---------- AVAILABLE DATA ----------

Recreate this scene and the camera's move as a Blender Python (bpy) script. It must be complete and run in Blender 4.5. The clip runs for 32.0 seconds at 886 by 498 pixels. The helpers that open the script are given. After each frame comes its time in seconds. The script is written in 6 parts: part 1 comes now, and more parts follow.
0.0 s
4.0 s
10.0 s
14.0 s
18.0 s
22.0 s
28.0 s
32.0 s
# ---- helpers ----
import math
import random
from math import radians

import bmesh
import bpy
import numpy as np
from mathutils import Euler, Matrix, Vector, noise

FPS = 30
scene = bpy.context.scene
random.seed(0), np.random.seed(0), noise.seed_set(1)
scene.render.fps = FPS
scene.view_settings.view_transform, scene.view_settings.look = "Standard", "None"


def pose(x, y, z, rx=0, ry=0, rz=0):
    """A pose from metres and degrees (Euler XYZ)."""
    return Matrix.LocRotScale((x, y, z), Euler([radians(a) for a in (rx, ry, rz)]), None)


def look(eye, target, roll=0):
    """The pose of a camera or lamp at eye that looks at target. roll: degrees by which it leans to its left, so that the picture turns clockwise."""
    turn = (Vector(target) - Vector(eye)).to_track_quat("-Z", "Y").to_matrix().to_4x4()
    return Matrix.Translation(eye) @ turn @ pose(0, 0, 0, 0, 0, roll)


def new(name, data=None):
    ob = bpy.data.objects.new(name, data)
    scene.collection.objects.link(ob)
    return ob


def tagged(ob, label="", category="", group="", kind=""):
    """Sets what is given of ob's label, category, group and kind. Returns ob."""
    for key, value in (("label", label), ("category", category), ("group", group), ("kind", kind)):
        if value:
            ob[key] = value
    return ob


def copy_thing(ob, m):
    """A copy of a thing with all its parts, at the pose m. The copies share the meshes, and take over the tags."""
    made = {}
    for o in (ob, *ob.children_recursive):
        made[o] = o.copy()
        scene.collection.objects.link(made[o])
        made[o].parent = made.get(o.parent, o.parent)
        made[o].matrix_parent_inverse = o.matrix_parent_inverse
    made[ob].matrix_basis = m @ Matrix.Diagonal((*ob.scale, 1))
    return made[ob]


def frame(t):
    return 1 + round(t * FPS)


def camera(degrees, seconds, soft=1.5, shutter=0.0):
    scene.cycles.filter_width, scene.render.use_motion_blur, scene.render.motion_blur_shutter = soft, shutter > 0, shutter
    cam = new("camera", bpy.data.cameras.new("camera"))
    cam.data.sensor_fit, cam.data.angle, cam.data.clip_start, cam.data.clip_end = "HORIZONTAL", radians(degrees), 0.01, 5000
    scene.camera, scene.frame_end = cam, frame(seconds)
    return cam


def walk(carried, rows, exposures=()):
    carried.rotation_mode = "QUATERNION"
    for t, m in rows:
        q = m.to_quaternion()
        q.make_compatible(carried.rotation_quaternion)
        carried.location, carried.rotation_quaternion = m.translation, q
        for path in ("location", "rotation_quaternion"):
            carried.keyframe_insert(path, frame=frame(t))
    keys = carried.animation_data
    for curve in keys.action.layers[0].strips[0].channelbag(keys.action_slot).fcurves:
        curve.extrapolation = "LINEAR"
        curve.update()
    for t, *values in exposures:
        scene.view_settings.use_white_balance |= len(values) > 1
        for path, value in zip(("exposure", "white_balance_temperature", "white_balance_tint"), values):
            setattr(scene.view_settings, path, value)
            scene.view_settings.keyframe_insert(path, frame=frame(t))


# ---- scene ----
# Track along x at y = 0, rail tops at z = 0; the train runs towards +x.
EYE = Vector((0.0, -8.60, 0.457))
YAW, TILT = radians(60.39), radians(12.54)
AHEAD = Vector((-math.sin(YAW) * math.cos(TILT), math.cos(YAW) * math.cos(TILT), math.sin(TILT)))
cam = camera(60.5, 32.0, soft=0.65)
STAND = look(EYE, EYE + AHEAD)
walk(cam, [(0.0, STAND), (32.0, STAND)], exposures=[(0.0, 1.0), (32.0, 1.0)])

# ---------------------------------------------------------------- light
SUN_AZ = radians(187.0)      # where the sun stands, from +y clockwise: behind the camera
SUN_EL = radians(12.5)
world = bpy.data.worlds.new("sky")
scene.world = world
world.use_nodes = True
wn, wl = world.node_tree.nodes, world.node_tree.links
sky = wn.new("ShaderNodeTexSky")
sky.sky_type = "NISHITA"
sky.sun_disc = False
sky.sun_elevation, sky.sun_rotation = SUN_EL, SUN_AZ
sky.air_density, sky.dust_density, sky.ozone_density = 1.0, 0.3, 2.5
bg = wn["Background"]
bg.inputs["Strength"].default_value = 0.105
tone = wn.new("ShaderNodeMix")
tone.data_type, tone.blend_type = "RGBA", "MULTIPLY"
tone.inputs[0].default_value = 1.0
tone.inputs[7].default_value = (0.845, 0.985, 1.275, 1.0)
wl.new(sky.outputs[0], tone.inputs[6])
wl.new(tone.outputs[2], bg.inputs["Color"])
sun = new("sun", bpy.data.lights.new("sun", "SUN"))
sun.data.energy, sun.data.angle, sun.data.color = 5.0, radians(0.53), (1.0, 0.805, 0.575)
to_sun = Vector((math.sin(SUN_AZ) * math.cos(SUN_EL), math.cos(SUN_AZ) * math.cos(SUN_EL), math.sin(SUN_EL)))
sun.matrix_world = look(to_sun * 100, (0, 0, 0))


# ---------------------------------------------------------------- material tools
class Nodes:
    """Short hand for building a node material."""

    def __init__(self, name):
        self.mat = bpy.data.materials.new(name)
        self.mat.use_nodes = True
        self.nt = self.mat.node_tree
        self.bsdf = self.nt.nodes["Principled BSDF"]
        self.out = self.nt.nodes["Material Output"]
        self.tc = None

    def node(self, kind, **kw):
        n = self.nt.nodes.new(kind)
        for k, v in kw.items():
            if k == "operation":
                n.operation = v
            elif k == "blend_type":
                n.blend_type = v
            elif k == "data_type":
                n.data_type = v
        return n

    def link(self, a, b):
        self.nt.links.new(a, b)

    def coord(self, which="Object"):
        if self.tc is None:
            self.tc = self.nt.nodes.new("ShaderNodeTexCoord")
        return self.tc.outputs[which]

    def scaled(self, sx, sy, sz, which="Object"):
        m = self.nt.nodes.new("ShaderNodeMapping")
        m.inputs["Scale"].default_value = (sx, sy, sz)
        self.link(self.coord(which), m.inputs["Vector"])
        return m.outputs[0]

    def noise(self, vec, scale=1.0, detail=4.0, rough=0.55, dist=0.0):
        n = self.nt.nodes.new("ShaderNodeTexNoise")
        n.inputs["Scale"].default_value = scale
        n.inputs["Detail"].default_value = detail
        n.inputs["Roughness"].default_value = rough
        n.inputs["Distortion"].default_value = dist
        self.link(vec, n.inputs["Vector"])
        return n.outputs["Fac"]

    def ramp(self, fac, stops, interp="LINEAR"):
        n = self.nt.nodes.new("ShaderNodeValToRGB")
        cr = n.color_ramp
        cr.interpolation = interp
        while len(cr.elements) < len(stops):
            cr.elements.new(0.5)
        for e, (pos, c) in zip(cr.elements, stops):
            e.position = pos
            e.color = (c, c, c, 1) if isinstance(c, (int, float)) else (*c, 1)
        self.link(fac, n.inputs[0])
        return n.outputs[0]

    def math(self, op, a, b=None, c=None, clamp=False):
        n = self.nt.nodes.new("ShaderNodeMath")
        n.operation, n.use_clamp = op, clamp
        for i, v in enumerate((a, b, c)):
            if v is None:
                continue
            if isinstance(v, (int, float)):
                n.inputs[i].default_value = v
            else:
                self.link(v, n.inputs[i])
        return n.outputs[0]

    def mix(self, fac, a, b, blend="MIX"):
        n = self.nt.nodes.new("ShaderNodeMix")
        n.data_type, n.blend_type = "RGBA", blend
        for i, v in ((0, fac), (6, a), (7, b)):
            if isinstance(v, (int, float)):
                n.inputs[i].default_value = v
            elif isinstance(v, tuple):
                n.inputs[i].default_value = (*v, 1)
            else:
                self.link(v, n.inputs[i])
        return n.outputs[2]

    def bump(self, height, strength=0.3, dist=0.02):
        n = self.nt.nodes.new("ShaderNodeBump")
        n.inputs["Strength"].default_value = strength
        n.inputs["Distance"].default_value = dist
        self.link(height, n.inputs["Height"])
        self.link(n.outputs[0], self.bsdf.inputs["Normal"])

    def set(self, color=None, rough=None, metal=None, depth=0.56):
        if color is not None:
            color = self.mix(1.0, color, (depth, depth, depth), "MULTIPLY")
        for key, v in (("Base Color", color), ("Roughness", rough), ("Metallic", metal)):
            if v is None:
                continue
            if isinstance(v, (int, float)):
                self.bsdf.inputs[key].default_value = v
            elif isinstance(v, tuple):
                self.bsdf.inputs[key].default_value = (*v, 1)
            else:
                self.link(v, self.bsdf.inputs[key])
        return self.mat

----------

Transcribe, exactly and exclusively, the run of lines that opens with the line bearing "for t, m in" and closes with the line bearing "for curve in".

    for t, m in rows:
        q = m.to_quaternion()
        q.make_compatible(carried.rotation_quaternion)
        carried.location, carried.rotation_quaternion = m.translation, q
        for path in ("location", "rotation_quaternion"):
            carried.keyframe_insert(path, frame=frame(t))
    keys = carried.animation_data
    for curve in keys.action.layers[0].strips[0].channelbag(keys.action_slot).fcurves:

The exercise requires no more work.